CONCEPT Cited by 2 sources

Tensor parallelism¶

Definition¶

Tensor parallelism is a multi-GPU model-sharding strategy in which individual weight matrices (tensors) within each transformer layer are split across multiple GPUs — each GPU holds a slice of every matrix — and the forward pass is a coordinated computation with all-reduce / all-gather communication between GPUs per layer.

Contrast with pipeline parallelism (different layers on different GPUs) and expert parallelism (different experts on different GPUs in MoE models).

Canonical wiki reference: Cloudflare Infire supports tensor parallelism alongside pipeline + expert parallelism for serving large models like Kimi K2.5. (Source: sources/2026-04-16-cloudflare-building-the-foundation-for-running-extra-large-language-models)

Why split weight matrices across GPUs¶

Under tensor parallelism, a linear layer y = Wx with W ∈ R^{d_out × d_in} is decomposed — column-split (W = [W_1 | W_2 | ...]) or row-split (W = [W_1; W_2; ...]) — across G GPUs so each GPU computes a slice in parallel. The slices are combined via:

all-reduce on activations (for partial-sum results)
all-gather on activations (for split-output results)

This fits two classes of serving constraint:

Model too large for one GPU's VRAM. A 560 GB model doesn't fit on an 80 GB GPU; the weights must be split.
Latency-critical decode steps on long contexts. Tensor parallelism parallelises within a forward pass, so per-step latency can drop (at the cost of communication overhead).

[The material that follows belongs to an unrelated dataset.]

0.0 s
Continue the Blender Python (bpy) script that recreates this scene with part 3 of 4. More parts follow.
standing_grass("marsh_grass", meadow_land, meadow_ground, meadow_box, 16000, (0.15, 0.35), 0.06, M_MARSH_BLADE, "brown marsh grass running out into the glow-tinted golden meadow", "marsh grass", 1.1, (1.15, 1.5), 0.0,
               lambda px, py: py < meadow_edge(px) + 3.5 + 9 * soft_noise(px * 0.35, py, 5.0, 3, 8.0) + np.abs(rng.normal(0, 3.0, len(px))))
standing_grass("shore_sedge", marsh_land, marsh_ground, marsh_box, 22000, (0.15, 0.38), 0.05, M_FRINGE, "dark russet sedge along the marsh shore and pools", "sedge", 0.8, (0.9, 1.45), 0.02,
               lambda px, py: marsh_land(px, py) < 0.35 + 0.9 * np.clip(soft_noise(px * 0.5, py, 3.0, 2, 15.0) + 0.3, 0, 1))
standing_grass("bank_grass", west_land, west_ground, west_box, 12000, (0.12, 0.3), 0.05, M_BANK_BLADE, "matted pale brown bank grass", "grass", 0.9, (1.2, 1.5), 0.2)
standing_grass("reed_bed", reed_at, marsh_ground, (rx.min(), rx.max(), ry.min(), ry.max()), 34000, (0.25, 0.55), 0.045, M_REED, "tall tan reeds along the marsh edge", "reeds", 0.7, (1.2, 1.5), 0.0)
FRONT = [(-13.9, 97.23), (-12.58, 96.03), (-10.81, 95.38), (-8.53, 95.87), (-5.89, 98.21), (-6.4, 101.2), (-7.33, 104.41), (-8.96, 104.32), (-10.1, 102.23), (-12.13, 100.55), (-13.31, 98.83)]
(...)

The load-bearing communication pattern¶

Every layer requires a communication collective. The cost of that collective (per-step) is the dominant overhead of tensor parallelism:

Intra-node — NVLink / NVSwitch, hundreds of GB/s, communication well hidden in compute.
Inter-node — InfiniBand / RoCE, tens of GB/s, harder to hide.

Tensor parallelism is usually kept intra-node in practice — inter-node tensor-parallel spans are rare because the all-reduce latency per layer dominates.

From the source:

"For tensor parallelism, Infire optimizes for reducing cross-GPU communication, making it as fast as possible." (Source: sources/2026-04-16-cloudflare-building-the-foundation-for-running-extra-large-language-models)

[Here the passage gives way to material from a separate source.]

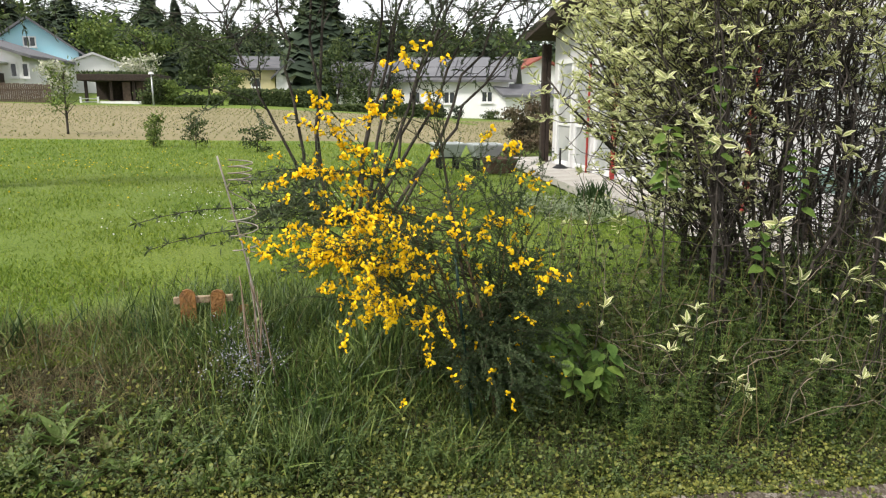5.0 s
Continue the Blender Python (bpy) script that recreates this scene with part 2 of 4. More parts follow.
class Soup:
    """Gathers many pieces into one mesh."""

    def __init__(self):
        self.v, self.l, self.s, self.m, self.n = [], [], [], [], 0

    def add(self, tv, tf, mats, ti=None):
        """Copies of a template (verts, faces) at k matrices of 3 x 4."""
        tv = np.asarray(tv, float)
        k = len(mats)
        if not k:
            return
        self.v.append((np.einsum("kij,nj->kni", mats[:, :, :3], tv) + mats[:, None, :, 3]).reshape(-1, 3))
        flat = np.concatenate([np.asarray(f) for f in tf])
        self.l.append(((self.n + np.arange(k) * len(tv))[:, None] + flat[None]).ravel())
        self.s.append(np.tile([len(f) for f in tf], k))
        self.m.append(np.tile(ti if ti is not None else np.zeros(len(tf), int), k))
        self.n += k * len(tv)

    def raw(self, v, f, mi=0):
        self.v.append(np.asarray(v, float))
        self.l.append(np.concatenate([np.asarray(q) for q in f]) + self.n)
        self.s.append(np.array([len(q) for q in f]))
        self.m.append(np.full(len(f), mi))
        self.n += len(v)

    def tube(self, pts, radii, sides=5, mi=0, cap=True):
        pts = np.asarray(pts, float)
        n = len(pts)
        radii = np.broadcast_to(np.asarray(radii, float), (n,))
        d = np.gradient(pts, axis=0)
        d /= np.linalg.norm(d, axis=1)[:, None] + 1e-12
        ref = np.array([0.31, 0.17, 0.94]) if abs(d[0] @ [0.31, 0.17, 0.94]) < 0.9 else np.array([1.0, 0, 0])
        u = np.cross(d, ref)
        u /= np.linalg.norm(u, axis=1)[:, None] + 1e-12
        w = np.cross(d, u)
        a = np.arange(sides) * 2 * np.pi / sides
        ring = pts[:, None] + radii[:, None, None] * (np.cos(a)[None, :, None] * u[:, None] + np.sin(a)[None, :, None] * w[:, None])
        i, j = np.meshgrid(np.arange(n - 1), np.arange(sides), indexing="ij")
        q = np.stack([i * sides + j, i * sides + (j + 1) % sides, (i + 1) * sides + (j + 1) % sides, (i + 1) * sides + j], -1).reshape(-1, 4)
        f = [*q]
        if cap:
            f += [np.arange(sides)[::-1], (n - 1) * sides + np.arange(sides)]
        self.raw(ring.reshape(-1, 3), f, mi)

    def mesh(self, name, mats, smooth=True):
        me = bpy.data.meshes.new(name)
        v, l, s = np.concatenate(self.v), np.concatenate(self.l), np.concatenate(self.s)
        me.vertices.add(len(v))
        me.vertices.foreach_set("co", v.astype(np.float32).ravel())
        me.loops.add(len(l))
        me.loops.foreach_set("vertex_index", l.astype(np.int32))
        me.polygons.add(len(s))
        me.polygons.foreach_set("loop_start", np.r_[0, np.cumsum(s)[:-1]].astype(np.int32))
        for m in mats:
            me.materials.append(m)
        me.polygons.foreach_set("material_index", np.concatenate(self.m).astype(np.int32))
        me.polygons.foreach_set("use_smooth", np.full(len(s), bool(smooth)))
        me.update(calc_edges=True)
        return me

    def thing(self, name, mats, parent=None, label="", category="", kind="", group="", smooth=True):
        ob = new(name, self.mesh(name, mats, smooth))
        if parent:
            ob.parent = parent
        return tagged(ob, label, category, group, kind)


def frames(pos, fwd, nrm, scale):
    """Matrices (k, 3, 4): y along fwd, z near nrm."""
    fwd = fwd / (np.linalg.norm(fwd, axis=1)[:, None] + 1e-12)
    x = np.cross(fwd, nrm)
    x /= np.linalg.norm(x, axis=1)[:, None] + 1e-12
    z = np.cross(x, fwd)
    s = np.broadcast_to(np.asarray(scale, float), (len(pos),))[:, None]
    return np.stack([x * s, fwd * s, z * s, pos], -1)


def unit(k, up=0.0, r=None):
    v = (r or rng).normal(size=(k, 3))
    v[:, 2] += up
    return v / np.linalg.norm(v, axis=1)[:, None]


def leaf(width, rows=4, fold=0.15, curl=0.2, stalk=0.0, power=0.8, cols=3):
    """A leaf one unit long: cols points across, folded along the midrib and curled down."""
    v, f, ti = [], [], []
    for i in range(rows + 1):
        t = i / rows
        half = width / 2 * math.sin(math.pi * min(1, t ** power * 0.985 + 0.015)) if 0 < i < rows else 0.004
        for c in range(cols):
            s = 2 * c / (cols - 1) - 1
            v.append((s * half, stalk + t, abs(s) * half * fold * 2 - curl * t * t))
    for i in range(rows):
        for c in range(cols - 1):
            a = i * cols + c
            f.append((a, a + 1, a + cols + 1, a + cols))
            ti.append(1 if cols == 5 and (c in (0, 3)) else 0)
    return np.array(v), f, np.array(ti)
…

Relationship to the other parallelism axes¶

Axis	What's split	Communication per forward pass	Typical placement
Tensor parallelism	weight matrices	all-reduce per layer	intra-node (NVLink)
Pipeline parallelism	transformer layers	point-to-point between stages	across nodes
Expert parallelism	MoE experts	all-to-all for routing	intra- or inter-node

The axes compose. Common pattern: tensor-parallel within a node (tight NVLink domain), pipeline-parallel across nodes (loose InfiniBand domain), expert-parallel over the cluster for MoE.

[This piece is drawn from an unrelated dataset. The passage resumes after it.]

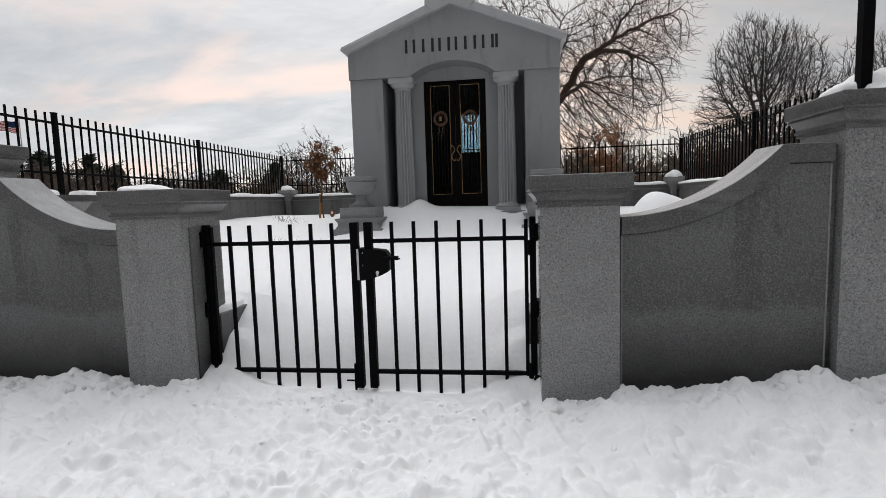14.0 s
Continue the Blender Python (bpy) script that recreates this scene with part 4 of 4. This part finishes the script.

Cloudflare's posture in the source:

"For most models, utilizing both pipeline parallelism and tensor parallelism in tandem provides the best balance of throughput and latency." (Source: sources/2026-04-16-cloudflare-building-the-foundation-for-running-extra-large-language-models)

Effect on KV cache ¶

The KV cache is also per-head / per-layer, so it's naturally sharded by the same tensor-parallel axis — each GPU stores its slice of K/V tensors. Cross-GPU KV-transfer for session migration or PD disaggregation must move all slices coherently; see concepts/rdma-kv-transfer.

Design considerations¶

Communication collective choice (NCCL, custom all-reduce) load-bearing for latency.
Sequence-parallel extensions reduce memory and allow longer contexts at the cost of more communication.
Degree (G = how many GPUs across which tensors are split) is a design variable: larger G = more memory per GPU freed, but more comm overhead.
Inter-operation with speculative decoding — the drafter is typically co-located with its target, but the parallelism degree may differ.

Caveats¶

Cloudflare's post is shallow on tensor-parallel internals — stated at the "we do it, it reduces comm" level.
Per-model TP degree not disclosed.
Communication algorithm choice not disclosed (NCCL? custom?).
Kernel / collective fusion (overlap of comm with compute) not discussed.

Seen in¶

sources/2026-04-16-cloudflare-building-the-foundation-for-running-extra-large-language-models — Infire supports tensor parallelism; pairs with pipeline parallelism as the default shape.
sources/2025-01-17-ebay-scaling-large-language-models-for-e-commerce-the-development — training-side TP: eBay's e-Llama continued-pretraining uses TP as one axis of concepts/3d-parallelism|3D parallelism (DP × TP × PP) under Megatron-LM on 480 H100s; the NVLink intra-node domain (60 nodes × 8 GPUs) is the natural TP scope. Specific TP degree not disclosed.